REQUEST: Identify each line holding the string "part" and copy it.

DATASET EXTRACT:
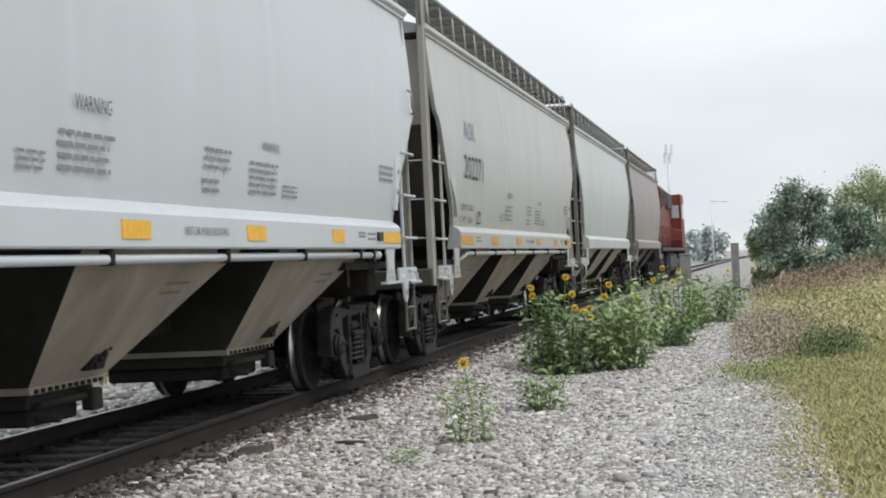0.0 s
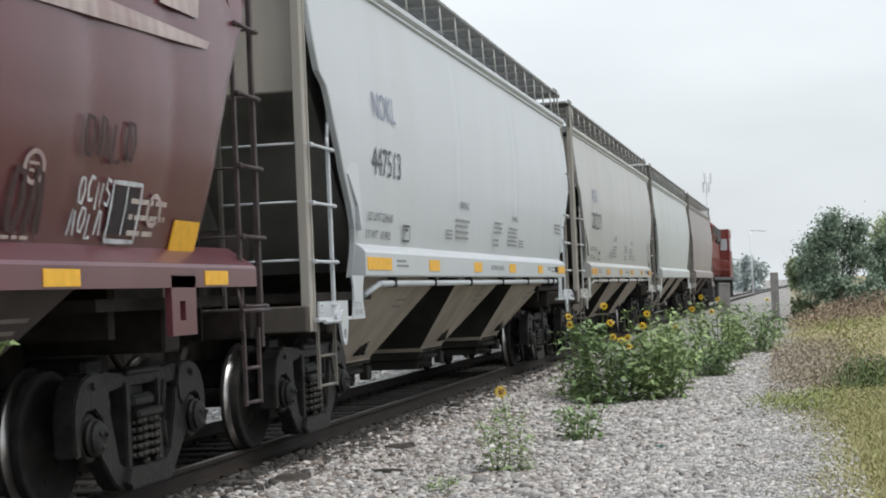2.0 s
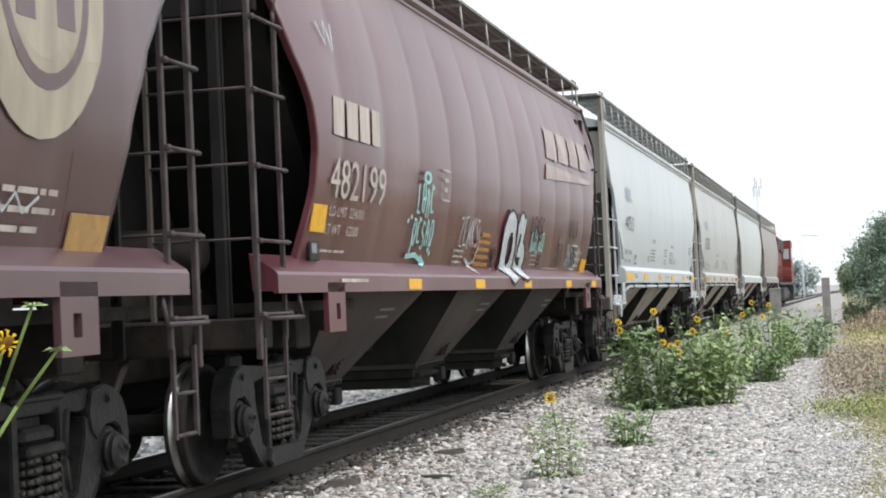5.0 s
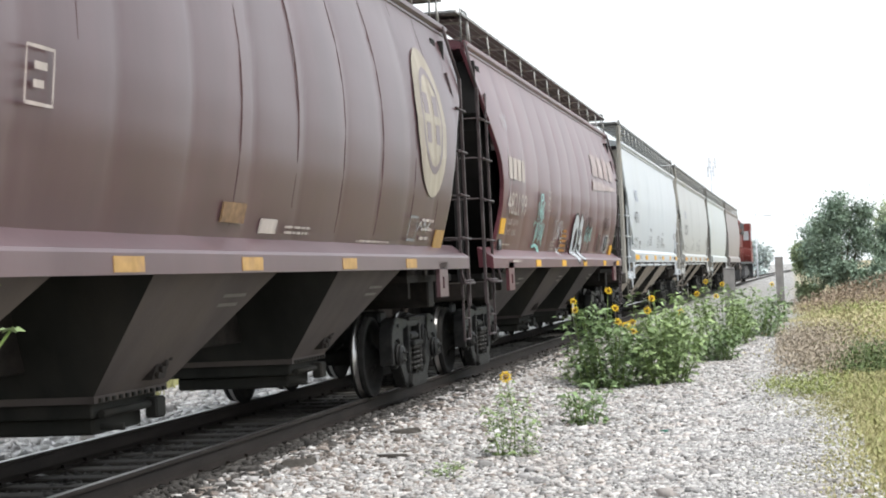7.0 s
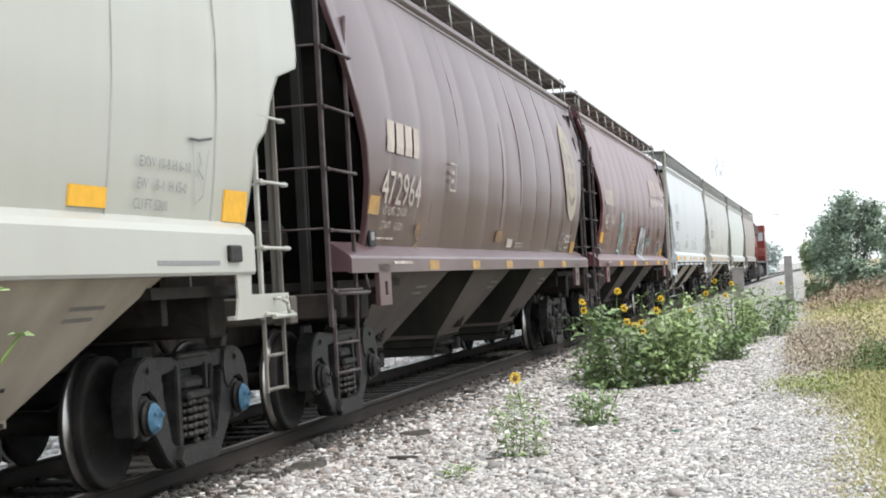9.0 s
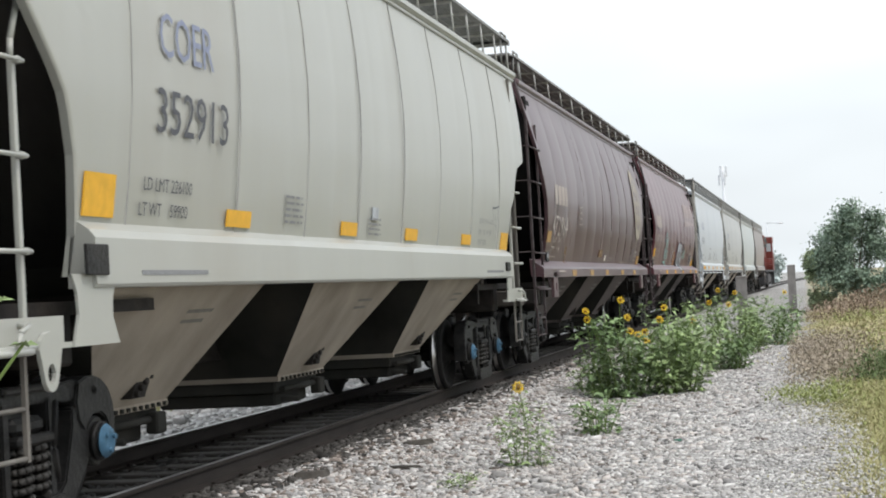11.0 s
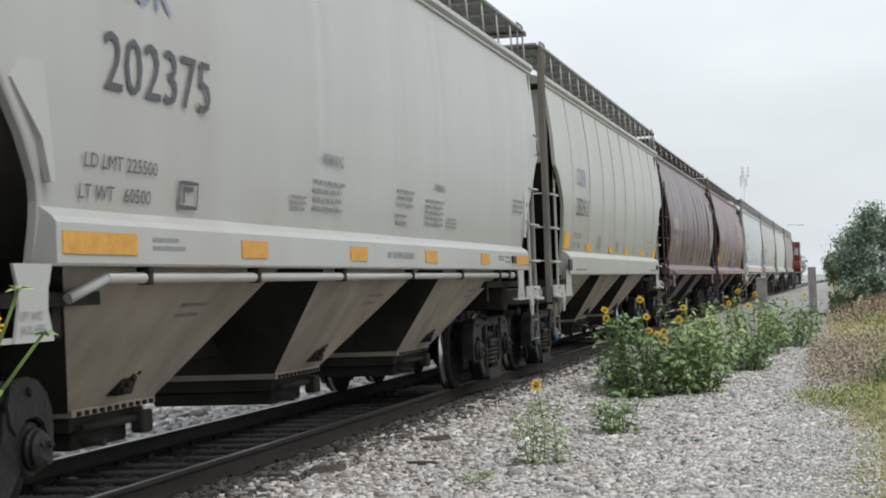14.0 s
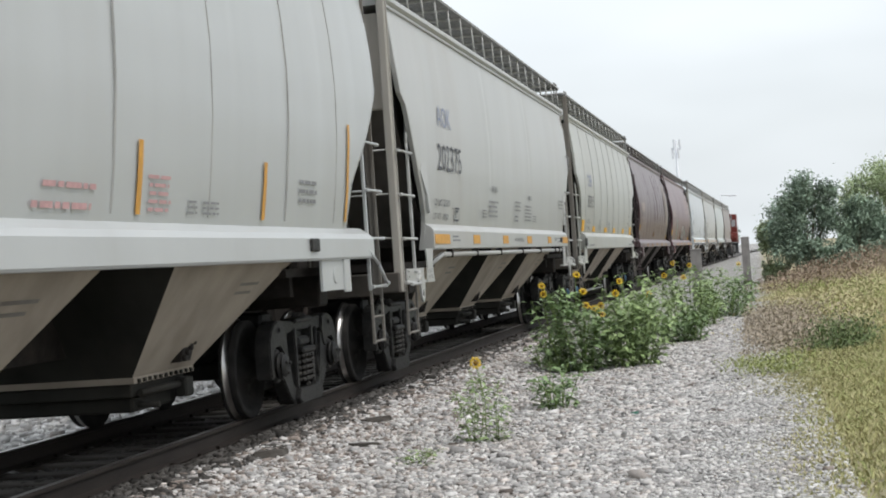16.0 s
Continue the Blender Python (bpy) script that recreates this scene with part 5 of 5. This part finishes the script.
def build_plants():
    sunflower(2.98, 14.4, (0.36, 0.32), 0.92, 7, 1, "slender sunflower with one bloom growing out of the gravel", 11, 0.064, 62, True, thick=0.005)
    sunflower(3.25, 17.3, (0.34, 0.3), 0.66, 9, 0, "small leafy sunflower seedling in the gravel", 12, 0.10, 26)
    sunflower(2.62, 12.9, (0.16, 0.15), 0.20, 5, 0, "tiny green weed in the gravel", 13, 0.05, 14, True, thick=0.004)
    clump = [(-0.44, 0, 1.27), (-0.43, 0.05, 1.15), (0.07, 0, 1.40), (0.14, 0.1, 1.15), (0.19, -0.1, 0.96), (0.29, 0, 0.90), (0.41, -0.1, 0.82), (0.38, 0.1, 0.93)]
    sunflower(2.92, 22.6, (0.66, 0.6), 1.50, 28, 0, "tall bushy sunflower clump with yellow blooms beside the track", 14, 0.125, 50, heads=clump)
    sunflower(3.68, 22.9, (0.56, 0.6), 1.28, 22, 0, "leafy sunflower clump in the gravel", 15, 0.12, 48, True, heads=[(-0.18, 0, 1.08)])
    sunflower(3.50, 25.2, (0.75, 0.7), 1.55, 22, 0, "pale green sunflower clump with a few blooms", 16, 0.12, 46, True, heads=[(-0.13, 0, 1.21), (0.31, 0, 0.98)])
    sunflower(4.25, 28.3, (0.5, 0.7), 0.8, 18, 0, "low sunflower clump by the path", 17, 0.13, 34)
    sunflower(4.10, 34.0, (0.8, 1.2), 1.65, 28, 2, "tall sunflower thicket beside the track", 18, 0.14, 38, True)
    sunflower(4.75, 37.5, (0.8, 1.4), 1.5, 28, 1, "sunflower thicket further along the track", 19, 0.14, 36)
    sunflower(3.55, 30.5, (0.6, 0.8), 1.45, 18, 0, "sunflower clump beside the rails", 23, 0.13, 32, True, heads=[(0.18, 0.5, 1.18), (0.55, 0.5, 1.12)])
    sunflower(2.45, 23.4, (0.35, 0.4), 0.55, 9, 0, "low leafy sunflower shoots at the ballast's edge", 24, 0.11, 24, True)
    near_sunflower()


def build_far():
    for x, y, h in ((5.05, 62.0, 1.85), (3.80, 45.5, 1.55)):
        post = tagged(new("concrete_post"), "weathered grey concrete post beside the track", "post", "posts beside the track")
        post.matrix_basis = pose(x, y, lie(x, y) - 0.1)
        part("shaft", Shape().prism([(-0.15, -0.12), (0.15, -0.12), (0.15, 0.12), (-0.15, 0.12)], 2, 0, h + 0.1), CONCRETE, post)
        part("cap", Shape().box(-0.16, 0.16, -0.13, 0.13, h + 0.1, h + 0.16, bevel=0.03), CONCRETE, post)
    tree("tree", 7.5, 66.0, 4.35, (1.85, 1.6), "dense dark green tree with an uneven airy crown", CROWN, 31, 21000, 0.125, 13, 0.09)
    tree("tree", 9.7, 67.5, 3.2, (1.4, 1.3), "low dark green tree beside a taller one", CROWN, 32, 15000, 0.12, 12, 0.08)
    tree("tree", 11.6, 78.0, 5.7, (2.3, 2.1), "light green spreading tree", CROWN_LIGHT, 33, 22000, 0.145, 16, 0.12)
    tree("tree", 15.4, 84.0, 5.6, (2.6, 2.3), "light green spreading tree in the scrub", CROWN_LIGHT, 34, 22000, 0.145, 16, 0.12)
    tree("shrub", 5.95, 67.5, 2.7, (0.7, 0.8), "yellow-green shrub under the trees", CROWN_LIGHT, 35, 3500, 0.16, 8, 0.05)
    tree("shrub", 8.6, 64.5, 1.7, (1.2, 0.8), "low dark green shrub under the trees", CROWN, 36, 3500, 0.16, 8, 0.05)
    tree("shrub", 11.8, 66.0, 2.0, (1.6, 0.9), "low green shrub at the foot of the trees", CROWN, 37, 4500, 0.16, 9, 0.05)
    tree("shrub", 14.8, 70.0, 2.3, (1.8, 1.0), "low light green shrub in the scrub", CROWN_LIGHT, 38, 4500, 0.17, 9, 0.05)
    rng = np.random.default_rng(77)
    for i in range(10):
        x, y = -16 + i * 1.85 + rng.uniform(-1.2, 1.2), 250 + rng.uniform(-20, 40)
        tree("tree", x, y, rng.uniform(4.2, 6.8), (2.4, 2.4), "distant tree beyond the track with haze in its leaf colour", CROWN_HAZY, 40 + i, 1600, 0.6, 8)
    for i in range(14):
        x, y = 24 + i * 9 + rng.uniform(-3, 3), 160 + rng.uniform(-20, 40)
        tree("tree", x, y, rng.uniform(5, 8), (4.5, 3.5), "distant tree across the field with haze in its leaf colour", CROWN_HAZY, 60 + i, 1600, 0.6, 8)
    # radio mast
    mast = tagged(new("radio_mast"), "pale steel telephone mast with antennas far off", "mast")
    mast.matrix_basis = pose(-8.35, 300, 0)
    sh = Shape().rod((0, 0, -1), (0, 0, 21.5), 0.35, 8, 0.22)
    part("pole", sh, POLE, mast)
    for a in range(6):
        q = a * math.pi / 3
        sh = Shape().box(-0.16, 0.16, -0.12, 0.12, -1.0, 1.0, bevel=0.04)
        part("antenna", sh, POLE, mast, m=pose(0.7 * math.cos(q), 0.7 * math.sin(q), 20.6 - 1.6 * (a % 2), 0, 0, math.degrees(q)))
    sh = Shape()
    for a in range(6):
        q = a * math.pi / 3
        sh.rod((0, 0, 20.6 - 1.6 * (a % 2)), (0.65 * math.cos(q), 0.65 * math.sin(q), 20.6 - 1.6 * (a % 2)), 0.07)
    part("bracket", sh, POLE, mast)
    lamp = tagged(new("street_lamp"), "pale street lamp on a tall pole beyond the train", "street lamp")
    lamp.matrix_basis = pose(5.574 - 0.0215 * 160, 160, 0)
    part("pole", Shape().rod((0, 0, -0.5), (0, 0, 6.3), 0.09, 8, 0.06), POLE, lamp)
    part("arm", Shape().rod((0, 0, 6.2), (1.2, 0, 6.15), 0.05), POLE, lamp)
    part("lamp_head", Shape().box(0.9, 1.6, -0.12, 0.12, 6.05, 6.2, bevel=0.04), POLE, lamp)


def scraps():
    """Small litter on the gravel."""
    rnd = random.Random(3)
    green = mat("green_plastic", (0.10, 0.36, 0.26), 0.4, 0, 0.15, 20)
    for x, y, r, m, name, label in ((4.22, 16.2, 0.07, green, "plastic_scrap", "crumpled green plastic scrap on the gravel"), (2.05, 13.6, 0.11, TIE, "wood_scrap", "dark rotten wood splinter on the ballast"),
                                    (1.75, 15.1, 0.14, TIE, "wood_scrap", "dark rotten wood splinter on the ballast"), (1.55, 12.4, 0.16, TIE, "wood_scrap", "dark rotten wood splinter on the ballast")):
        sh = Shape()
        n = 7
        v = [(r * (1.6 if name == "wood_scrap" else 1) * math.cos(6.283 * i / n) * rnd.uniform(0.6, 1), r * 0.5 * math.sin(6.283 * i / n) * rnd.uniform(0.6, 1), z) for z in (0.0, r * 0.35) for i in range(n)]
        sh.add(v, [list(range(n))[::-1], [i + n for i in range(n)]] + [(i, (i + 1) % n, (i + 1) % n + n, i + n) for i in range(n)])
        ob = part(name, sh, m, None, m=pose(x, y, lie(x, y) + 0.005, rnd.uniform(-8, 8), rnd.uniform(-8, 8), rnd.uniform(0, 180)))
        tagged(ob, label, "litter", "litter on the gravel")


def scrub(name, spots, tall, leaf, material, label, seed, droop=0.4):
    """Low weeds and brush as clouds of small leaves over the ground."""
    rng = np.random.default_rng(seed)
    z = np.array([lie(p[0], p[1]) for p in spots])
    h = tall(spots, rng)
    pts = np.stack([spots[:, 0], spots[:, 1], z + h * rng.random(len(spots)) ** 0.7], 1)
    dirs = rng.normal(0, 1, pts.shape) + np.array([0, 0, 0.5])
    v, f = leaf_cloud(pts, dirs, leaf, rng, droop, 0.35)
    tagged(place(name, raw_mesh(name, v, f, material)), label, "scrub", kind="stuff")


def build_grass():
    rng = np.random.default_rng(90)
    lawn = lambda p, r: np.clip(0.05 + 0.05 * (p[:, 0] - 5.8), 0.04, 0.26) * r.uniform(0.4, 1.3, len(p))
    dry = lambda p, r: np.clip(0.08 + 0.07 * (p[:, 0] - 5.8), 0.06, 0.42) * r.uniform(0.4, 1.3, len(p))

    def verge(n, y0, y1, spread, fade=1.0):
        y = y0 + (y1 - y0) * rng.random(n) ** 1.2 + rng.exponential(fade, n)
        edge = np.maximum(5.75, 6.4 - 0.035 * y) + 0.22 * np.sin(y * 0.9) + 0.12 * np.sin(y * 2.7 + 1)
        return np.stack([edge + rng.exponential(spread, n) + rng.normal(0, 0.26, n), y], 1)
    blades("yellow_green_grass", verge(60000, 9, 24, 1.5, 5.0), lawn, GRASS_MOSS, "short yellow-green grass beside the gravel path", 98, 0.010, 1.1)
    blades("dry_grass", verge(22000, 9, 26, 1.7, 5.0), lawn, GRASS_DRY, "dry straw among the short grass", 91, 0.008, 1.0)
    p = clumped(rng, 30000, 5.9, 13, 9, 30, 110, 0.45)
    blades("green_grass", p[p[:, 0] > 5.8], lawn, GRASS_GREEN, "green grass tufts among the dry grass", 92, 0.009, 1.0)
    blades("dry_grass", verge(34000, 26, 64, 3.0), dry, GRASS_DRY, "straw-yellow grass further along the path", 99, 0.012, 0.9)
    p = clumped(rng, 16000, 6.2, 14, 30, 58, 90, 0.7)
    blades("green_grass", p, dry, GRASS_GREEN, "green tufts in the straw-yellow grass", 89, 0.012, 0.9)
    # grey-brown dead brush at the path's edge
    p = clumped(rng, 9000, 5.3, 6.4, 22, 36, 40, 0.40)
    low = lambda p, r: 0.40 * r.uniform(0.3, 1.1, len(p))
    scrub("dead_brush", p[p[:, 0] > 5.2], low, 0.08, TWIG, "low grey-brown dead brush at the path's edge", 96)
    p = clumped(rng, 1500, 5.3, 5.9, 20, 22, 4, 0.22)
    scrub("yellow_weed", p, lambda p, r: 0.16 * r.uniform(0.4, 1.1, len(p)), 0.06, GRASS_GREEN, "low yellow-green weed at the path's edge", 97)
    # dark green bushy weeds in the grass
    p = clumped(rng, 2300, 6.35, 6.9, 21.6, 24.5, 8, 0.20)
    scrub("green_weed", p, lambda p, r: 0.46 * r.uniform(0.1, 1.1, len(p)), 0.075, WEED, "dark green bushy weed in the dry grass", 94)
    p = clumped(rng, 12000, 6.8, 13, 24, 50, 40, 0.45)
    scrub("green_weed", p, lambda p, r: 0.42 * r.uniform(0.2, 1.1, len(p)), 0.09, GRASS_GREEN, "green weeds scattered in the dry grass", 88)
    # russet brush before the trees, straw brush before that
    p = clumped(rng, 14000, 6.4, 16, 48, 63, 60, 0.7)
    tall = lambda p, r: np.clip(0.5 + 0.2 * (p[:, 0] - 6.0), 0.4, 1.2) * r.uniform(0.3, 1.1, len(p))
    scrub("dead_brush", p, tall, 0.13, RUSSET, "russet dead brush in front of the trees", 93)
    p = clumped(rng, 22000, 6.1, 15, 27, 60, 90, 0.7)
    mound = lambda p, r: np.clip(0.2 + 0.11 * (p[:, 0] - 6.0), 0.15, 0.85) * r.uniform(0.3, 1.1, len(p))
    scrub("straw_brush", p, mound, 0.12, GRASS_DRY, "straw-coloured brush in front of the trees", 95)
    # grass bank on the other side of the track
    p = clumped(rng, 14000, -9, -4.6, 6, 44, 120, 0.5)
    blades("yellow_green_grass", p[p[:, 0] < -4.2], lambda p, r: 0.45 * r.uniform(0.4, 1.2, len(p)), GRASS_MOSS, "yellow-green grass beyond the track", 87, 0.02, 0.8)


# ---- what moves ----
def run(t):
    """Way of the coupling between the third and fourth cars along the track, in metres."""
    return 19.5752 + 5.30491 * t + -0.042006 * t * t + 0.0026349 * t ** 3


def motions():
    times = [0.5 * i for i in range(33)]
    for i, car in enumerate(CARS):
        rear = (3 - i) * PITCH + (SHORT if i > 7 else 0.0)      # the cream car is a little shorter
        if i < 2:
            rear = PITCH + (2 - i) * LEADING
        rows = []
        for t in times:
            y = run(t) + rear
            long = 24.1 if i == 0 else LEADING if i < 3 else PITCH
            a, b = y + 2, y + long - 2
            turn = math.atan2(bend(b) - bend(a), b - a)
            x = bend(a) - 2 * math.sin(turn)
            rows.append((t, pose(x, y, 0, 0, 0, -math.degrees(turn))))
        walk(car, rows)
    for wheel, w in TURNING:
        rows = []
        for j in range(161):
            t = j * 0.1
            rows.append((t, pose(0, w, 0.457) @ Matrix.Rotation(-(run(t) - run(0)) / 0.457, 4, "X")))
        walk(wheel, rows)


build_place()
CARS = build_train()
build_plants()
build_far()
build_grass()
scraps()
motions()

ANSWER TO THE PROBLEM:
Continue the Blender Python (bpy) script that recreates this scene with part 5 of 5. This part finishes the script.
        part("shaft", Shape().prism([(-0.15, -0.12), (0.15, -0.12), (0.15, 0.12), (-0.15, 0.12)], 2, 0, h + 0.1), CONCRETE, post)
        part("cap", Shape().box(-0.16, 0.16, -0.13, 0.13, h + 0.1, h + 0.16, bevel=0.03), CONCRETE, post)
    part("pole", sh, POLE, mast)
        part("antenna", sh, POLE, mast, m=pose(0.7 * math.cos(q), 0.7 * math.sin(q), 20.6 - 1.6 * (a % 2), 0, 0, math.degrees(q)))
    part("bracket", sh, POLE, mast)
    part("pole", Shape().rod((0, 0, -0.5), (0, 0, 6.3), 0.09, 8, 0.06), POLE, lamp)
    part("arm", Shape().rod((0, 0, 6.2), (1.2, 0, 6.15), 0.05), POLE, lamp)
    part("lamp_head", Shape().box(0.9, 1.6, -0.12, 0.12, 6.05, 6.2, bevel=0.04), POLE, lamp)
        ob = part(name, sh, m, None, m=pose(x, y, lie(x, y) + 0.005, rnd.uniform(-8, 8), rnd.uniform(-8, 8), rnd.uniform(0, 180)))